As you spend, deduct from the right envelope. Log each transaction as it happens. The balance tells you what you have left in that category — not what you had yesterday.

A real example

Here is what envelope budgeting looks like for a household with a monthly take-home income of $3,500:

EnvelopeMonthly allocation
Rent$1,200
Groceries$350
Transport$180
Utilities$120
Savings$400
Dining out$150
Clothing$100
Entertainment$100
Emergency fund$200
Remaining to allocate$700

The goal is to keep going until the "Remaining to allocate" column reaches zero. That $700 doesn't disappear — you assign it to more envelopes: next month's car insurance, a holiday fund, a new laptop. Every dollar has a destination before it leaves your account.

Notice that savings and the emergency fund are envelopes too — not afterthoughts. In envelope budgeting, saving money is spending it intentionally, not whatever is left over at the end of the month.

Common mistakes — and how to avoid them

Envelope budgeting vs other approaches

From paper to digital pockets

You don't need cash or paper envelopes today. Modern budgeting apps use digital equivalents — sometimes called "accounts," "categories," or "pockets." Each pocket tracks its own running balance from real transactions you record.

The mechanics are identical to the paper version. The difference is that the app does the arithmetic, stores the history, and lets you review it from your phone.

Some apps also automate transaction import from your bank. Others — like Trackm — have you enter transactions manually, which keeps you close to your spending and takes about a minute a day for most households. If you're currently using YNAB for envelope budgeting and looking for an alternative, see how Trackm compares to YNAB on price and privacy.

How Trackm does it

Trackm calls its envelopes pockets. Each pocket has its own balance, its own transaction history, and its own recurring rules for income and expenses that repeat every month.

Where Trackm goes further: it projects your recurring transactions 90 days forward and tells you exactly which day a pocket will hit zero — so you can move money before it happens, not after.

Your data is encrypted with a key derived from your password. The server operator cannot read your budget. There are no subscriptions — you pay once.

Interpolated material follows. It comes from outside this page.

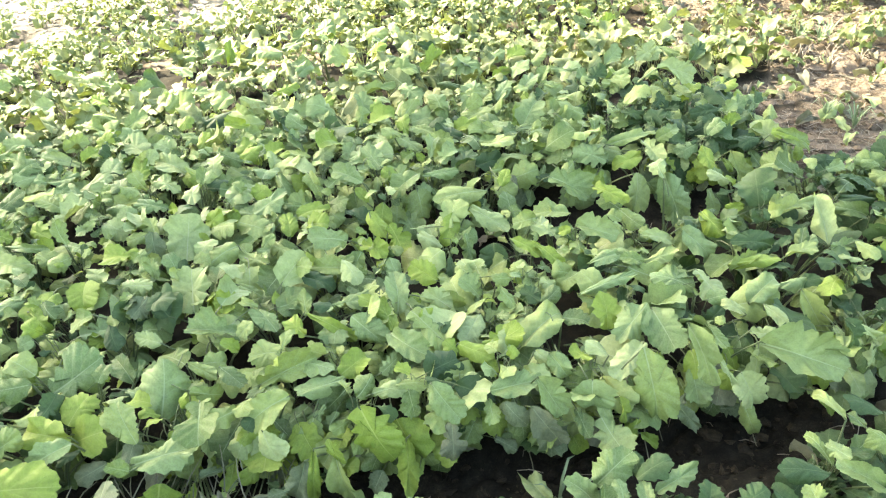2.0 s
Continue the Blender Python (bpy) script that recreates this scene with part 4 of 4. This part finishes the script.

Want to try pocket budgeting? Start your free 30-day trial → No credit card required.

Common questions

Does envelope budgeting actually work?
Yes — consistently, across decades of personal finance research. The mechanism is behavioural: deciding how to spend before you spend forces you to confront trade-offs in advance rather than discovering them after the fact. Studies on zero-based budgeting, which is the same approach, show it reduces discretionary overspending by making the cost of each decision visible at the point of allocation, not at the point of purchase.
What is the downside of envelope budgeting?
It requires more active participation than passive expense tracking. You need to log transactions as they happen — not weekly or monthly. Some people find this too demanding; others find the daily habit takes under a minute once established. The other limitation is that it does not track investments, credit scores, or net worth automatically. It is a spending and saving system, not a full financial dashboard.
Is envelope budgeting the same as zero-based budgeting?
Effectively yes. Zero-based budgeting is the philosophy: assign every dollar a purpose until income minus allocations equals zero. Envelope budgeting is the practical system that implements it, using named categories as the mechanism for tracking each allocation. The terms are used interchangeably by most budgeting apps and writers.
What app is best for envelope budgeting?
Several apps support envelope budgeting. YNAB is the most well-known and has the largest community, but it costs $109/year on a subscription. Trackm is a privacy-first alternative at a one-time $35 price — no annual renewals, and your data is encrypted. Goodbudget offers a free tier with manual entry. The right choice depends on whether you need automatic bank sync and how much you want to pay over time.
Can I do envelope budgeting without an app?
Yes. The original method used physical cash in labelled paper envelopes. Today many people use a notebook, a spreadsheet, or simply a notes app on their phone. Apps add convenience — running balances, recurring rules, forecasting — but the core system requires nothing more than a list of categories and a willingness to track your spending.